『いかめしの丸かじり』東海林さだお/文春文庫
■ 東海林さだおさんの「丸かじり」シリーズを全巻通読するほど熱心な読者ではないが、既に何巻か読んだ。
書店でこの文庫を買い求め、一気読みした。観察力に優れた人だと読むたびに思う。料理そのものを鋭く観察し、一般人がおよそ気がつかないこと、いや気にもしないことを指摘したりする。それを読んで、へ~、そんなこと知らなかった、となる。最近では、なるとの周囲のミゾの数が16だということをこのシリーズを読んで知った。
東海林さんは人間観察も鋭い。
**居酒屋に二人で入ってきて、とりあえずビールということになり、ビールが来ると片っぽうが、
「まあまあ、ひとつ」
と言いつついち速くビンを取りあげ、もう片っぽうが、
「いやいや、これは」
とコップを差し出す。**(「まあまあ、ひとつ」52頁)
確かに、よく見かける光景だ(といっても頻繁に居酒屋で飲んでいるわけではないので、一般的なイメージとしての同感というか、同意)。

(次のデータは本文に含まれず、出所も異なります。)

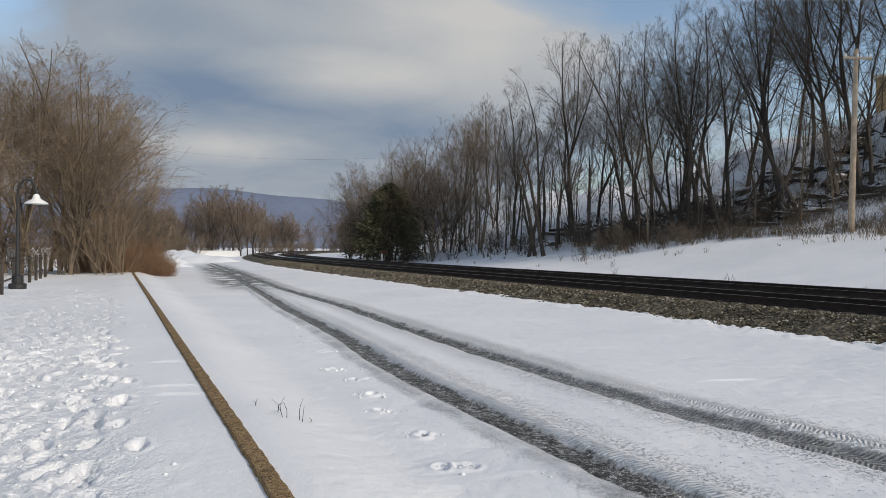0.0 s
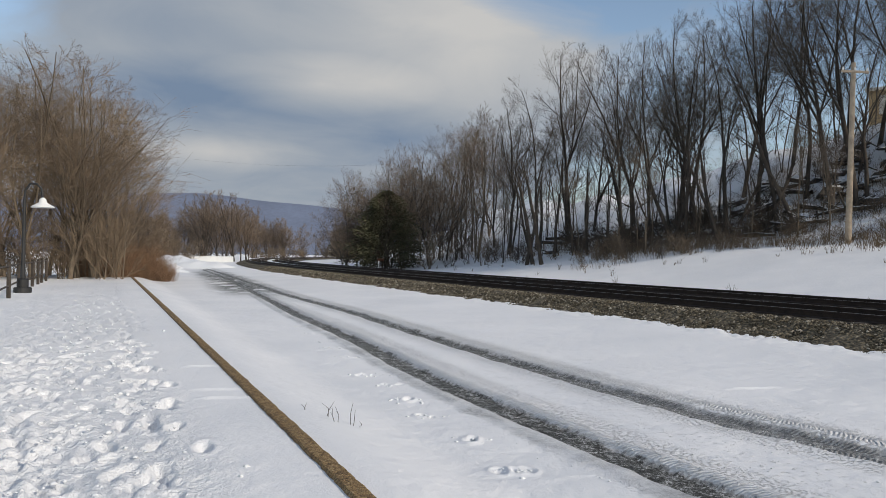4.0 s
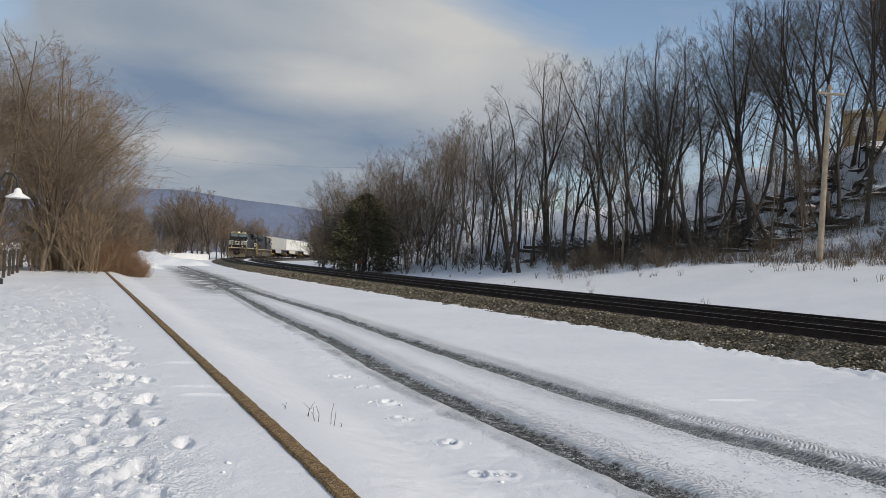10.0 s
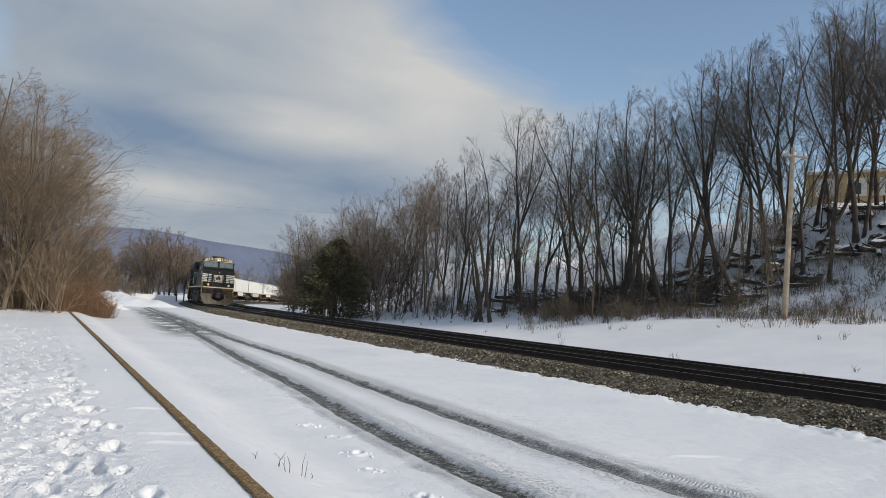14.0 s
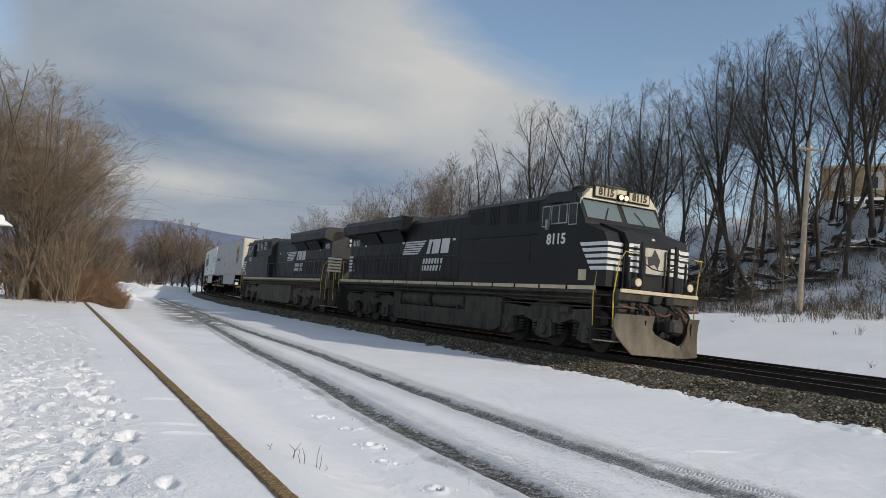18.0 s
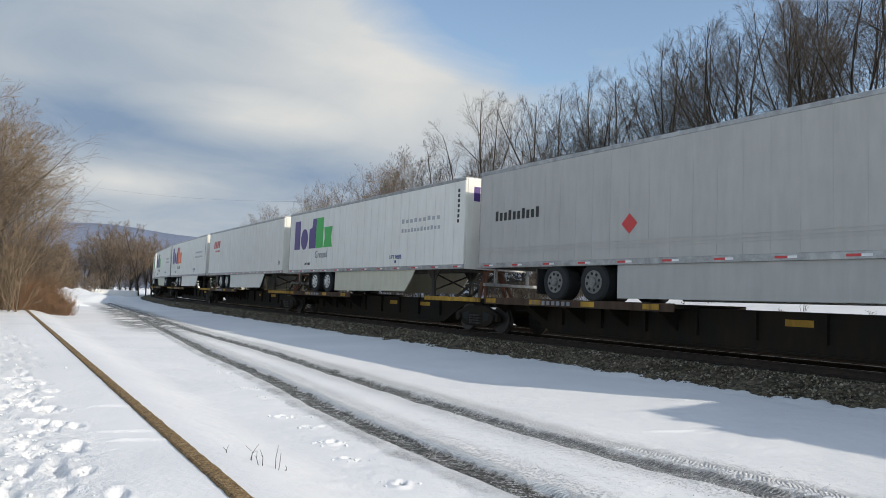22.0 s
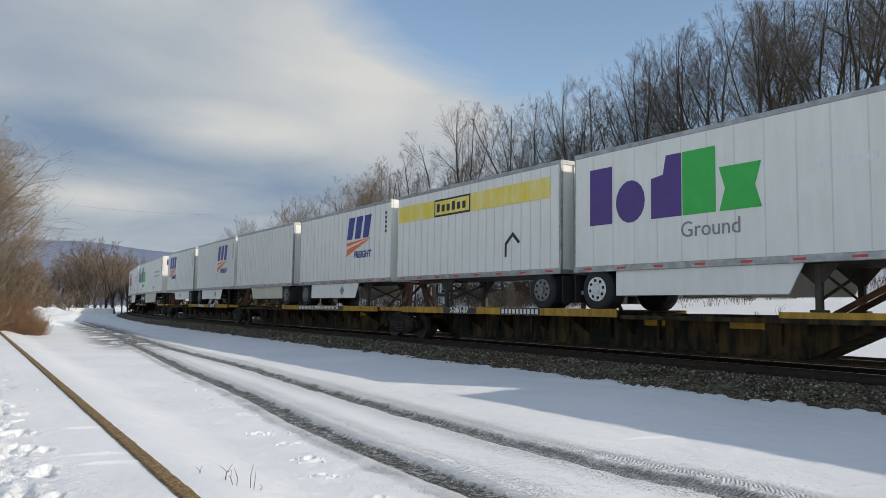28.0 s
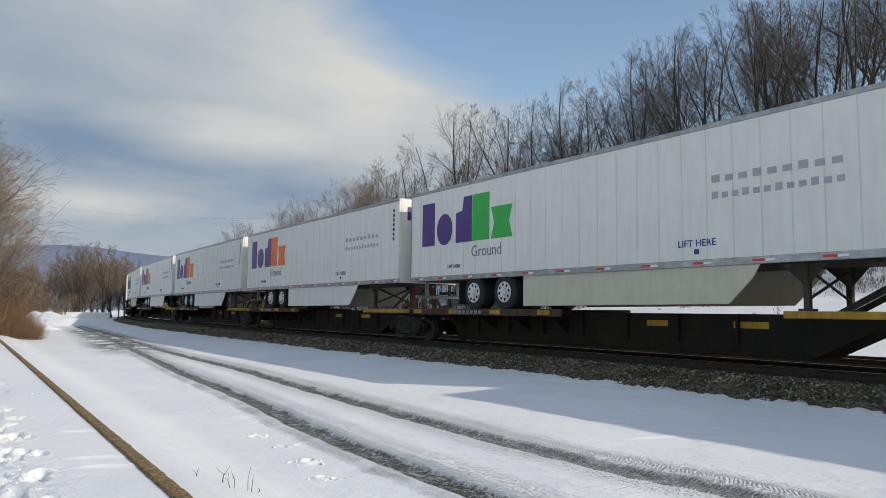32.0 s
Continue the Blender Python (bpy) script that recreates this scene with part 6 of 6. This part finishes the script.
def clods():
    """Crumbs of snow thrown up along the ruts and about the prints."""
    rnd = random.Random(6)
    v, f = [], []
    spots = []
    for line in (RUT_NEAR, RUT_FAR):
        for i in range(420):
            j = 1 + rnd.random() ** 1.4 * 9.5
            a, b = line[int(j)], line[int(j) + 1]
            t = j - int(j)
            w = rnd.gauss(0.38, 0.16) * rnd.choice((-1, 1, 1))
            spots.append((a[0] + (b[0] - a[0]) * t + w, a[1] + (b[1] - a[1]) * t + 0.45 * w, rnd.uniform(0.004, 0.013)))
    for x, y in SINGLE:
        spots += [(x + rnd.gauss(0, 0.10), y + rnd.gauss(0, 0.06), rnd.uniform(0.008, 0.026)) for i in range(14)]
    for i in range(420):
        y = 3 + 20 * rnd.random() ** 1.4
        w = rnd.gauss(0.35, 0.35)
        spots.append((1.69 - 0.443 * y - 2.05 + w, y + 0.44 * w, rnd.uniform(0.008, 0.03)))
    for x, y, r in spots:
        n = len(v)
        z = height(x, y)
        for d in ((1, 0, 0), (-1, 0, 0), (0, 1, 0), (0, -1, 0), (0, 0, 1), (0, 0, -1)):
            k = r * rnd.uniform(0.6, 1.4)
            v.append((x + d[0] * k, y + d[1] * k, z + d[2] * k * 0.6 + 0.004))
        f += [(n, n + 2, n + 4), (n + 2, n + 1, n + 4), (n + 1, n + 3, n + 4), (n + 3, n, n + 4), (n + 2, n, n + 5), (n + 1, n + 2, n + 5), (n + 3, n + 1, n + 5), (n, n + 3, n + 5)]
    link("snow_crumbs", v, f, SNOW, kind="stuff", label="crumbs of snow scattered along ruts and footprints", category="snow", shade=True)


clods()
utility_pole()
lamp_post()
fence()
track_signal()
cedar()
growth()
hill_litter()
hilltop_building()
snow_banks()
wires()
ties()
loose_stones()


def vehicle_pose(mid, half):
    """A vehicle's pose from the two places at which it rides on the track; its x axis points the way it goes."""
    ax, ay, _ = on_track(mid - half)
    bx, by, _ = on_track(mid + half)
    turn = math.degrees(math.atan2(ay - by, ax - bx))
    return pose((ax + bx) / 2, (ay + by) / 2, RAIL_Z, 0, 0, turn)


def motions():
    times = [0.5 * i for i in range(65)]
    for thing, q, half, dx, back in UNITS:
        walk(thing, [(t, vehicle_pose(nose(t) + q, half) @ pose(dx, 0, 0, 0, 0, 180 if back else 0)) for t in times])


motions()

東海林さんはここで考える、「まあまあ、ひとつ」の「まあまあ」とは何か、「ひとつ」とは何かと。その答えを示した後、「「いやいや、これは」についても考える。
「ビール、つぎます」
「ハイ、受けます」では確かに変だな・・・。
東海林さんならダムカレーについてどんな考察をするだろう、食べている人をどのように見るだろう。読んでいてふと気になった。
「パンの耳の丸かじり」も以前読んだ。